▶ WORK TO BE COMPLETED
Identify each line holding the string "with" and copy it.

▶ RECORDED DATA
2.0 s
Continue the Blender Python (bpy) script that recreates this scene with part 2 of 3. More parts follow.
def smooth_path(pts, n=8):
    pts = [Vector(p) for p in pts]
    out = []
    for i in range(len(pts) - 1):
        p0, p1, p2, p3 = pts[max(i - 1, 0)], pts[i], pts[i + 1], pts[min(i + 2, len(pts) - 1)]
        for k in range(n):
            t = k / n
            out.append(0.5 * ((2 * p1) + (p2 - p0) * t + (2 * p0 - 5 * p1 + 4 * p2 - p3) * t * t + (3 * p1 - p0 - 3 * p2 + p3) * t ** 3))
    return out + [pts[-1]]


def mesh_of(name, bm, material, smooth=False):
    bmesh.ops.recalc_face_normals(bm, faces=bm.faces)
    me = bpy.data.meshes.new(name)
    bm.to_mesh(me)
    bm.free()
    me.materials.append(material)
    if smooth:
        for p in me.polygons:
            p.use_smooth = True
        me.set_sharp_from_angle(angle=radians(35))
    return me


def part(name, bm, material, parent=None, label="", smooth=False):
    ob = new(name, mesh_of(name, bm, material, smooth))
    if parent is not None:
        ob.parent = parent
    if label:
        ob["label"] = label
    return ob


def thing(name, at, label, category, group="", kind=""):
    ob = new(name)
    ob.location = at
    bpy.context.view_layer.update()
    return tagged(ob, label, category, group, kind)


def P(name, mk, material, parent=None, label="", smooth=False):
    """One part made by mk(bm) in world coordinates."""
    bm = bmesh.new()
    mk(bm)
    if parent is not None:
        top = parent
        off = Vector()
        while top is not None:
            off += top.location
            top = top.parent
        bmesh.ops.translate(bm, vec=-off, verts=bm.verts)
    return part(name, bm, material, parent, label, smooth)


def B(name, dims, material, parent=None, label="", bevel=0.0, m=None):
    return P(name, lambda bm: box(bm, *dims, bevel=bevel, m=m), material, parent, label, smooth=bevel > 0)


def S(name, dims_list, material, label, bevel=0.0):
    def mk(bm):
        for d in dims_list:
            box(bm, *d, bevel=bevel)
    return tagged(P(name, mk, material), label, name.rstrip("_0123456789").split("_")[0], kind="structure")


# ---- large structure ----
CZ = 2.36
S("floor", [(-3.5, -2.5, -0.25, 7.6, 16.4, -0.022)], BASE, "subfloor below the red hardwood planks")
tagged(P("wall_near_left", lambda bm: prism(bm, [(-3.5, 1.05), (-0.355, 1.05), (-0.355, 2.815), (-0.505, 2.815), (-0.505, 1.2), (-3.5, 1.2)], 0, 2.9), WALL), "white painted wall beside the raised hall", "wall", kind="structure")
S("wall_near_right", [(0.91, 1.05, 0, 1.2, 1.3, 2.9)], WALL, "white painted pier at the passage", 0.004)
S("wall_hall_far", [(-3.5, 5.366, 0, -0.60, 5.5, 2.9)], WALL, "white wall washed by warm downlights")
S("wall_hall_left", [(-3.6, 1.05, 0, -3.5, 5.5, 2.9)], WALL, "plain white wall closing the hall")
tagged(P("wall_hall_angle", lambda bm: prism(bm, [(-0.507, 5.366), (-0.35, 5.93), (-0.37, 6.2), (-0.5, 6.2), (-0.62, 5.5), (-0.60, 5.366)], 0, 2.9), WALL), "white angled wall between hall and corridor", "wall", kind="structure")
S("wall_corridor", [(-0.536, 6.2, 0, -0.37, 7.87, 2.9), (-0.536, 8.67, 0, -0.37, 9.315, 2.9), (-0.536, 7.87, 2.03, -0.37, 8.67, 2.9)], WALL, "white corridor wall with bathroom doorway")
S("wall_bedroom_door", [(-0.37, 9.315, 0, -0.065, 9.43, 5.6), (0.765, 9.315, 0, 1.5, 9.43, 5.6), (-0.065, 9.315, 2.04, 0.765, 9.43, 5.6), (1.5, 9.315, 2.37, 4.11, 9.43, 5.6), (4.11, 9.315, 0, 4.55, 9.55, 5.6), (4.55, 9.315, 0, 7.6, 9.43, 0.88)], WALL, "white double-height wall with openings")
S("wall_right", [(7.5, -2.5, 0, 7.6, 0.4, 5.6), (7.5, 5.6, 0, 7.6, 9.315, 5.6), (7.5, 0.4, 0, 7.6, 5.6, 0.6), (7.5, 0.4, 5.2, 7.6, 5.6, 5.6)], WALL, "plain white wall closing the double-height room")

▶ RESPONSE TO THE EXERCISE
Continue the Blender Python (bpy) script that recreates this scene with part 2 of 3. More parts follow.
S("wall_corridor", [(-0.536, 6.2, 0, -0.37, 7.87, 2.9), (-0.536, 8.67, 0, -0.37, 9.315, 2.9), (-0.536, 7.87, 2.03, -0.37, 8.67, 2.9)], WALL, "white corridor wall with bathroom doorway")
S("wall_bedroom_door", [(-0.37, 9.315, 0, -0.065, 9.43, 5.6), (0.765, 9.315, 0, 1.5, 9.43, 5.6), (-0.065, 9.315, 2.04, 0.765, 9.43, 5.6), (1.5, 9.315, 2.37, 4.11, 9.43, 5.6), (4.11, 9.315, 0, 4.55, 9.55, 5.6), (4.55, 9.315, 0, 7.6, 9.43, 0.88)], WALL, "white double-height wall with openings")